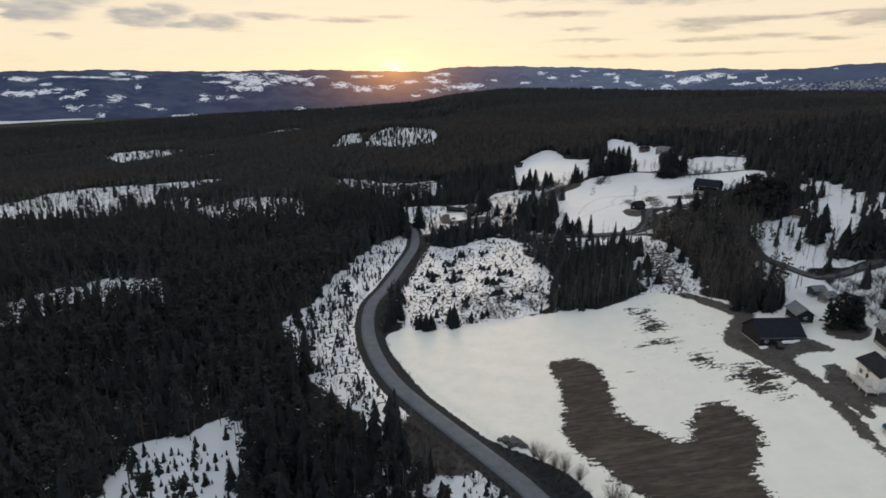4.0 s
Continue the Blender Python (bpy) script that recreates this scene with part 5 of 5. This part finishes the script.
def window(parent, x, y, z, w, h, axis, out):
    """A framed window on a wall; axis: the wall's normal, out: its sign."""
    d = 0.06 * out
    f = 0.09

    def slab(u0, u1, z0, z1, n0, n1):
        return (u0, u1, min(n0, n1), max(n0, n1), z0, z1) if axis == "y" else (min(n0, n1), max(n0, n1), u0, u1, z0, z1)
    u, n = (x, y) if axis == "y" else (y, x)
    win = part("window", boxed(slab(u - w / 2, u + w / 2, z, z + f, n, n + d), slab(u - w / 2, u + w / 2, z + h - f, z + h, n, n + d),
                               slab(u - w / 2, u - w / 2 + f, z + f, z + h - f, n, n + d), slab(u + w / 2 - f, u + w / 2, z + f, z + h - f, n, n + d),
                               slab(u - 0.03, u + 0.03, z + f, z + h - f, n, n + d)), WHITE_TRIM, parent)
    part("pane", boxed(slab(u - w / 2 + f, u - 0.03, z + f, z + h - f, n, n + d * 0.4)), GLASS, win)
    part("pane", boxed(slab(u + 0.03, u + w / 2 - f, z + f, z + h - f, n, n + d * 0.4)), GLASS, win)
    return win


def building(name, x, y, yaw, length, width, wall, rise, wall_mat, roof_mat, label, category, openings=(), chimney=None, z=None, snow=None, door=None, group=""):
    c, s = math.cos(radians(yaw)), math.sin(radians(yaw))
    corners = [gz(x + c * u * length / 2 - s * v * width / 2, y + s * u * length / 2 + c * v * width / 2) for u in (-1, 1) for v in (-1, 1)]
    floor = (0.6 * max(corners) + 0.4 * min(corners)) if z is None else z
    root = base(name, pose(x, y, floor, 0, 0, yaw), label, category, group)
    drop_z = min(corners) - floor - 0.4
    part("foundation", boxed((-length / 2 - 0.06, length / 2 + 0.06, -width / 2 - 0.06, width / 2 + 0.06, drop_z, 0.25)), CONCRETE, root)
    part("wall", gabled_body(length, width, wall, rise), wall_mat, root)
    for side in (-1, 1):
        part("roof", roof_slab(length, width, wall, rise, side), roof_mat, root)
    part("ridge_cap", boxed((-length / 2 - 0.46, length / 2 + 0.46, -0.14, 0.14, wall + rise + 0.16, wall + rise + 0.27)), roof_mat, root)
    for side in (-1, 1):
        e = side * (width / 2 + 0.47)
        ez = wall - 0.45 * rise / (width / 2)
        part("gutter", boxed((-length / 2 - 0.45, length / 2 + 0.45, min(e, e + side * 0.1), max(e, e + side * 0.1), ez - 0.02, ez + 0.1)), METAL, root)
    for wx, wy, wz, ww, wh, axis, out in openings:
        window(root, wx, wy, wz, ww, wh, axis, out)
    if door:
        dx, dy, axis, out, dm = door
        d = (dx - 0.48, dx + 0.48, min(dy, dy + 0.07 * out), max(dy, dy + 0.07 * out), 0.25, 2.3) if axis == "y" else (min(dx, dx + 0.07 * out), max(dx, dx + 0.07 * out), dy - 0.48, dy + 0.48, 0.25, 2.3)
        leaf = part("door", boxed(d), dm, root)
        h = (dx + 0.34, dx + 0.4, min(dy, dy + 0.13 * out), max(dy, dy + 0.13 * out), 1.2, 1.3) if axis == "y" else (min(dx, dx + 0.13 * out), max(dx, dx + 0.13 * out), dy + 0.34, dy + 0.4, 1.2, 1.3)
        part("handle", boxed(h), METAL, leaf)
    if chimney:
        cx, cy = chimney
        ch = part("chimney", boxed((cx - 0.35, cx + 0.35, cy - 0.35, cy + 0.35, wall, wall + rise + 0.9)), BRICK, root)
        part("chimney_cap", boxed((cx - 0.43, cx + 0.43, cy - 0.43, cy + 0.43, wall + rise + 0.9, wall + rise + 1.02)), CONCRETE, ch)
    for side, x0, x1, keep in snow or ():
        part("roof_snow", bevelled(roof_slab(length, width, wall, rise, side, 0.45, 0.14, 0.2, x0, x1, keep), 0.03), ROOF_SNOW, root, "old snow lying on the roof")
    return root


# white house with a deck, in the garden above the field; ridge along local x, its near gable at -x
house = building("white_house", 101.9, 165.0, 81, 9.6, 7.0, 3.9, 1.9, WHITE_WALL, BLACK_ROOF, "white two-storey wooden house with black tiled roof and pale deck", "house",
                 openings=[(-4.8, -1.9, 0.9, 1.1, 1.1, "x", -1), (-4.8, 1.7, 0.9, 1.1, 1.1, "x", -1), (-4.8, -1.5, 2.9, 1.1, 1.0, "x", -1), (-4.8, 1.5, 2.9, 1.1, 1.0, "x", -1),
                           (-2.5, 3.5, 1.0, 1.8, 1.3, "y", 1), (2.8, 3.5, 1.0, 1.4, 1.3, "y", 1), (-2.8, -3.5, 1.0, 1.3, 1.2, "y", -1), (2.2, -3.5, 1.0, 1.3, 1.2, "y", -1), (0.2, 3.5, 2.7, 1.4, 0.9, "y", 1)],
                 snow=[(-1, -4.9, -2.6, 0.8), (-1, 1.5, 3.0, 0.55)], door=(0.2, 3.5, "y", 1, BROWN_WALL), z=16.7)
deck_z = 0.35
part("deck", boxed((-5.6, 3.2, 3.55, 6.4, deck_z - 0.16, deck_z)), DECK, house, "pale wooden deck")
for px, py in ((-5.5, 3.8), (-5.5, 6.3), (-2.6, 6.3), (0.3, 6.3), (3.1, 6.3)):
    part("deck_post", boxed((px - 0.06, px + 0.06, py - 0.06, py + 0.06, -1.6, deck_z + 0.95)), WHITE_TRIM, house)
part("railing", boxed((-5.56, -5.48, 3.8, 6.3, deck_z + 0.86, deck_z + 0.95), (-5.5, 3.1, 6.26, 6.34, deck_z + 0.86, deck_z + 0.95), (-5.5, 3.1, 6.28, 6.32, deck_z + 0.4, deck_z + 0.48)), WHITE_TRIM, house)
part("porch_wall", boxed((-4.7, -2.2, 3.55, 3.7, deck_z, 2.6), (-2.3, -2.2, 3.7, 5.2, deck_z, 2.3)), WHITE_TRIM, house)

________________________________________

--- EXERCISE DIRECTIONS ---
Repeat the listing in full and exactly. Do not include any images.

--- THE RESPONSE ---
4.0 s
Continue the Blender Python (bpy) script that recreates this scene with part 5 of 5. This part finishes the script.
def window(parent, x, y, z, w, h, axis, out):
    """A framed window on a wall; axis: the wall's normal, out: its sign."""
    d = 0.06 * out
    f = 0.09

    def slab(u0, u1, z0, z1, n0, n1):
        return (u0, u1, min(n0, n1), max(n0, n1), z0, z1) if axis == "y" else (min(n0, n1), max(n0, n1), u0, u1, z0, z1)
    u, n = (x, y) if axis == "y" else (y, x)
    win = part("window", boxed(slab(u - w / 2, u + w / 2, z, z + f, n, n + d), slab(u - w / 2, u + w / 2, z + h - f, z + h, n, n + d),
                               slab(u - w / 2, u - w / 2 + f, z + f, z + h - f, n, n + d), slab(u + w / 2 - f, u + w / 2, z + f, z + h - f, n, n + d),
                               slab(u - 0.03, u + 0.03, z + f, z + h - f, n, n + d)), WHITE_TRIM, parent)
    part("pane", boxed(slab(u - w / 2 + f, u - 0.03, z + f, z + h - f, n, n + d * 0.4)), GLASS, win)
    part("pane", boxed(slab(u + 0.03, u + w / 2 - f, z + f, z + h - f, n, n + d * 0.4)), GLASS, win)
    return win


def building(name, x, y, yaw, length, width, wall, rise, wall_mat, roof_mat, label, category, openings=(), chimney=None, z=None, snow=None, door=None, group=""):
    c, s = math.cos(radians(yaw)), math.sin(radians(yaw))
    corners = [gz(x + c * u * length / 2 - s * v * width / 2, y + s * u * length / 2 + c * v * width / 2) for u in (-1, 1) for v in (-1, 1)]
    floor = (0.6 * max(corners) + 0.4 * min(corners)) if z is None else z
    root = base(name, pose(x, y, floor, 0, 0, yaw), label, category, group)
    drop_z = min(corners) - floor - 0.4
    part("foundation", boxed((-length / 2 - 0.06, length / 2 + 0.06, -width / 2 - 0.06, width / 2 + 0.06, drop_z, 0.25)), CONCRETE, root)
    part("wall", gabled_body(length, width, wall, rise), wall_mat, root)
    for side in (-1, 1):
        part("roof", roof_slab(length, width, wall, rise, side), roof_mat, root)
    part("ridge_cap", boxed((-length / 2 - 0.46, length / 2 + 0.46, -0.14, 0.14, wall + rise + 0.16, wall + rise + 0.27)), roof_mat, root)
    for side in (-1, 1):
        e = side * (width / 2 + 0.47)
        ez = wall - 0.45 * rise / (width / 2)
        part("gutter", boxed((-length / 2 - 0.45, length / 2 + 0.45, min(e, e + side * 0.1), max(e, e + side * 0.1), ez - 0.02, ez + 0.1)), METAL, root)
    for wx, wy, wz, ww, wh, axis, out in openings:
        window(root, wx, wy, wz, ww, wh, axis, out)
    if door:
        dx, dy, axis, out, dm = door
        d = (dx - 0.48, dx + 0.48, min(dy, dy + 0.07 * out), max(dy, dy + 0.07 * out), 0.25, 2.3) if axis == "y" else (min(dx, dx + 0.07 * out), max(dx, dx + 0.07 * out), dy - 0.48, dy + 0.48, 0.25, 2.3)
        leaf = part("door", boxed(d), dm, root)
        h = (dx + 0.34, dx + 0.4, min(dy, dy + 0.13 * out), max(dy, dy + 0.13 * out), 1.2, 1.3) if axis == "y" else (min(dx, dx + 0.13 * out), max(dx, dx + 0.13 * out), dy + 0.34, dy + 0.4, 1.2, 1.3)
        part("handle", boxed(h), METAL, leaf)
    if chimney:
        cx, cy = chimney
        ch = part("chimney", boxed((cx - 0.35, cx + 0.35, cy - 0.35, cy + 0.35, wall, wall + rise + 0.9)), BRICK, root)
        part("chimney_cap", boxed((cx - 0.43, cx + 0.43, cy - 0.43, cy + 0.43, wall + rise + 0.9, wall + rise + 1.02)), CONCRETE, ch)
    for side, x0, x1, keep in snow or ():
        part("roof_snow", bevelled(roof_slab(length, width, wall, rise, side, 0.45, 0.14, 0.2, x0, x1, keep), 0.03), ROOF_SNOW, root, "old snow lying on the roof")
    return root


# white house with a deck, in the garden above the field; ridge along local x, its near gable at -x
house = building("white_house", 101.9, 165.0, 81, 9.6, 7.0, 3.9, 1.9, WHITE_WALL, BLACK_ROOF, "white two-storey wooden house with black tiled roof and pale deck", "house",
                 openings=[(-4.8, -1.9, 0.9, 1.1, 1.1, "x", -1), (-4.8, 1.7, 0.9, 1.1, 1.1, "x", -1), (-4.8, -1.5, 2.9, 1.1, 1.0, "x", -1), (-4.8, 1.5, 2.9, 1.1, 1.0, "x", -1),
                           (-2.5, 3.5, 1.0, 1.8, 1.3, "y", 1), (2.8, 3.5, 1.0, 1.4, 1.3, "y", 1), (-2.8, -3.5, 1.0, 1.3, 1.2, "y", -1), (2.2, -3.5, 1.0, 1.3, 1.2, "y", -1), (0.2, 3.5, 2.7, 1.4, 0.9, "y", 1)],
                 snow=[(-1, -4.9, -2.6, 0.8), (-1, 1.5, 3.0, 0.55)], door=(0.2, 3.5, "y", 1, BROWN_WALL), z=16.7)
deck_z = 0.35
part("deck", boxed((-5.6, 3.2, 3.55, 6.4, deck_z - 0.16, deck_z)), DECK, house, "pale wooden deck")
for px, py in ((-5.5, 3.8), (-5.5, 6.3), (-2.6, 6.3), (0.3, 6.3), (3.1, 6.3)):
    part("deck_post", boxed((px - 0.06, px + 0.06, py - 0.06, py + 0.06, -1.6, deck_z + 0.95)), WHITE_TRIM, house)
part("railing", boxed((-5.56, -5.48, 3.8, 6.3, deck_z + 0.86, deck_z + 0.95), (-5.5, 3.1, 6.26, 6.34, deck_z + 0.86, deck_z + 0.95), (-5.5, 3.1, 6.28, 6.32, deck_z + 0.4, deck_z + 0.48)), WHITE_TRIM, house)
part("porch_wall", boxed((-4.7, -2.2, 3.55, 3.7, deck_z, 2.6), (-2.3, -2.2, 3.7, 5.2, deck_z, 2.3)), WHITE_TRIM, house)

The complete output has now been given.